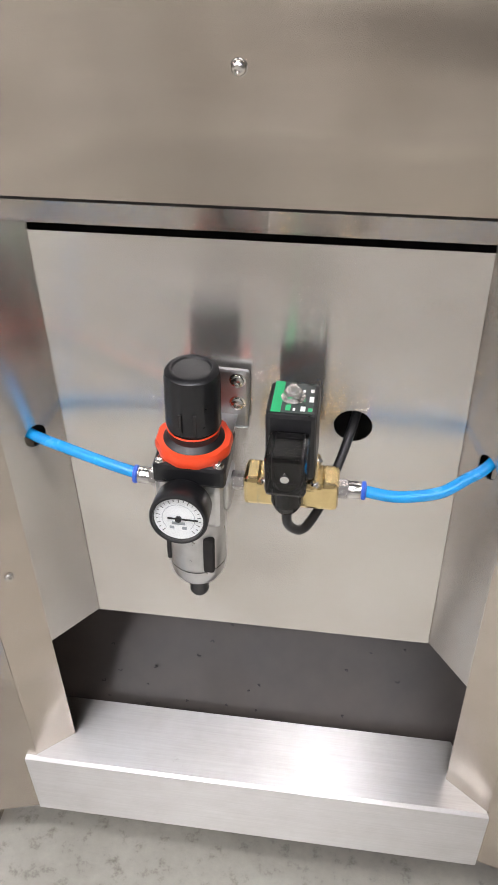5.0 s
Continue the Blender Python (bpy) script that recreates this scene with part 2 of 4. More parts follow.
CONCRETE = concrete()


# ---- mesh helpers ----
def link_bm(name, bm, mat, parent=None, label="", smooth=False):
    bmesh.ops.recalc_face_normals(bm, faces=bm.faces)
    me = bpy.data.meshes.new(name)
    bm.to_mesh(me)
    bm.free()
    me.materials.append(mat)
    if smooth:
        for p in me.polygons:
            p.use_smooth = True
        try:
            me.set_sharp_from_angle(angle=radians(38))
        except AttributeError:
            pass
    ob = new(name, me)
    ob.parent = parent
    if label:
        ob["label"] = label
    return ob


part = link_bm


def thing(name, label, category, loc=(0, 0, 0), group="", kind=""):
    ob = new(name)
    ob.location = loc
    return tagged(ob, label, category, group, kind)


def box_bm(lo, hi, bevel=0.0, seg=2):
    bm = bmesh.new()
    c = [(lo[k] + hi[k]) / 2 for k in range(3)]
    s = [hi[k] - lo[k] for k in range(3)]
    bmesh.ops.create_cube(bm, size=1, matrix=Matrix.LocRotScale(c, None, s))
    if bevel:
        bmesh.ops.bevel(bm, geom=bm.edges[:], offset=bevel, segments=seg, affect="EDGES", profile=0.5)
    return bm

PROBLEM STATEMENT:
Make an exact transcription of the lines from the line with "Continue the Blender" through the line with "CONCRETE = concrete()", inclusive, omitting all others.

SOLVED EXERCISE:
Continue the Blender Python (bpy) script that recreates this scene with part 2 of 4. More parts follow.
CONCRETE = concrete()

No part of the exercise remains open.